Le persone anziane con problemi fisici e/o cognitivi, che a causa delle proprie condizioni di salute hanno bisogno di un aiuto nel vivere quotidiano costituiscono la parte più fragile e vulnerabile della popolazione e spesso risiedono in RSA o in Casa di Riposo. Tra gli anziani ricoverati e il personale che si occupa dell’assistenza si crea necessariamente una relazione. Tale relazione presuppone una aspettativa di fiducia ed è proprio nelle modalità in cui questa relazione si realizza che si possono configurare, intenzionalmente o accidentalmente, l’abuso o il maltrattamento nelle loro diverse forme.
La revisione di questo articolo è stata curata da Emilia Guglielmucci e Marika Lepenne, Assistenti Sociali presso l’Istituto P. Redaelli di Milano.
Cosa si intende per maltrattamento
L’Organizzazione Mondiale della Sanità definisce il maltrattamento come “un’azione singola o ripetuta, oppure l’assenza di un’azione adeguata, che causa danni o sofferenza a una persona anziana, nell’ambito di una relazione in cui c’è un’aspettativa di fiducia”. Nell’ambito del maltrattamento sono inclusi gli abusi fisici, psicologici, sessuali, economici, emotivi nonché l’incuria e l’abbandono.
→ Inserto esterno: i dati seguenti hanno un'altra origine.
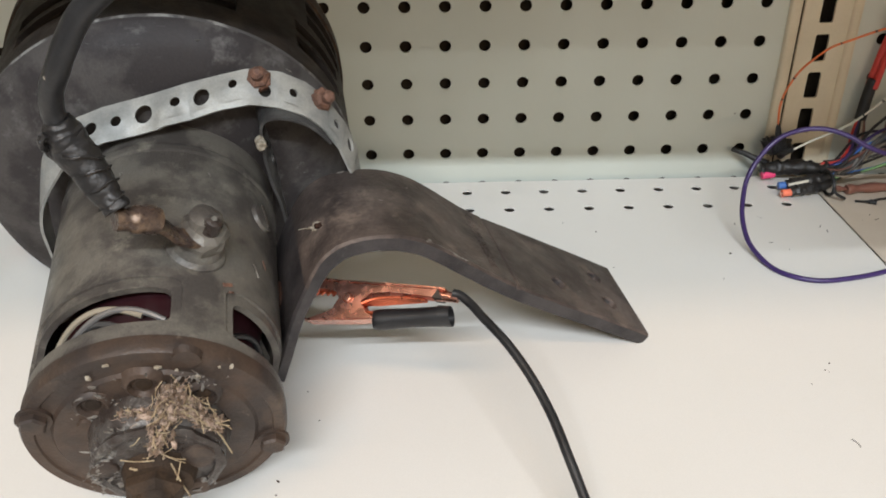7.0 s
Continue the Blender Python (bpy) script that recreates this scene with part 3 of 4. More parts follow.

Gli abusi sono difficili da rilevare e spesso sono soprattutto quelli fisici che emergono, testimoniati da fatti di cronaca. Pertanto, gli abusi denunciati sono solo la punta dell’iceberg di un sommerso fatto anche di abusi psicologici e di abbandono, nei cui ambiti possono ricadere tutti i comportamenti e le azioni, intenzionali o no, insiti nella pratica quotidiana del lavoro di cura.
Ogni struttura deve focalizzare i propri interventi per garantire il maggior livello possibile di benessere della persona ricoverata, rispettandone i tempi e la volontà, affinché l’ospite possa sentirsi ascoltato e continuare ad essere riconosciuto come la persona che è sempre stata.
Il rischio, infatti, è che spesso gli ospiti giungano a far proprio lo stigma del “ricoverato", arrivando a trovare giustificazioni ai gesti e alle modalità assistenziali incongrue, quali gesti “possibili" e di conseguenza "accettabili" all’interno di un contesto di cura.
I Fattori di Rischio
Partendo dal presupposto che nessun contesto socio-sanitario può considerarsi escluso dal rischio che si verifichino al suo interno malpratiche assistenziali, abbiamo cercato di identificare i potenziali fattori di rischio riconducibili alle vittime e agli operatori.
I fattori di rischio riconducibili alle potenziali vittime sono l’età avanzata, le condizioni di disabilità fisica o cognitiva, la difficoltà o impossibilità di comunicare l’abuso subito, la paura di denunciare e la tendenza a proteggere o giustificare chi compie un comportamento d’abuso.
I fattori di rischio legati al contesto e agli operatori sono la scarsa o assente formazione sul tema, la mancanza di consapevolezza delle conseguenze delle proprie azioni, una maggiore attenzione alle proprie esigenze o a quelle dell’organizzazione rispetto a quelle della persona da assistere, la fragilità dell’équipe.
Le possibili azioni di prevenzione: cosa si può fare nella struttura
Affrontare il fenomeno del maltrattamento e degli abusi all’interno di una struttura presuppone il cambiamento del punto di vista, passando dalla considerazione di un evento “impensabile” al riconoscimento di una eventualità possibile. Solo ponendosi a questo livello si può definire un piano d’azione che preveda l’esplorazione, l’analisi e le conseguenti azioni di miglioramento per trattare il fenomeno.
All’interno della struttura è pertanto fondamentale prevedere le seguenti azioni:
- costruire e sperimentare procedure e strumenti dedicati alla prevenzione e rilevazione degli abusi e dei maltrattamenti e successivamente includerli nella metodologia di lavoro e di cura;
- attribuire responsabilità anche nell’ambito di ruoli già esistenti;
- investire nella formazione specifica sul tema della propria équipe di operatori.
Quando si parla di maltrattamenti su soggetti fragili come gli anziani ricoverati in RSA o Casa di riposo è importante sottolineare che le strategie di prevenzione devono essere trasversali rispetto ai ruoli e alle professionalità degli operatori.
In conclusione, ci auguriamo che venga riconosciuto il valore scientifico del tema, promuovendo analisi e studi che coinvolgano diverse strutture, affinché si possano realizzare protocolli e strumenti condivisi e procedure validabili da inserire nei percorsi formativi delle diverse professioni sanitarie.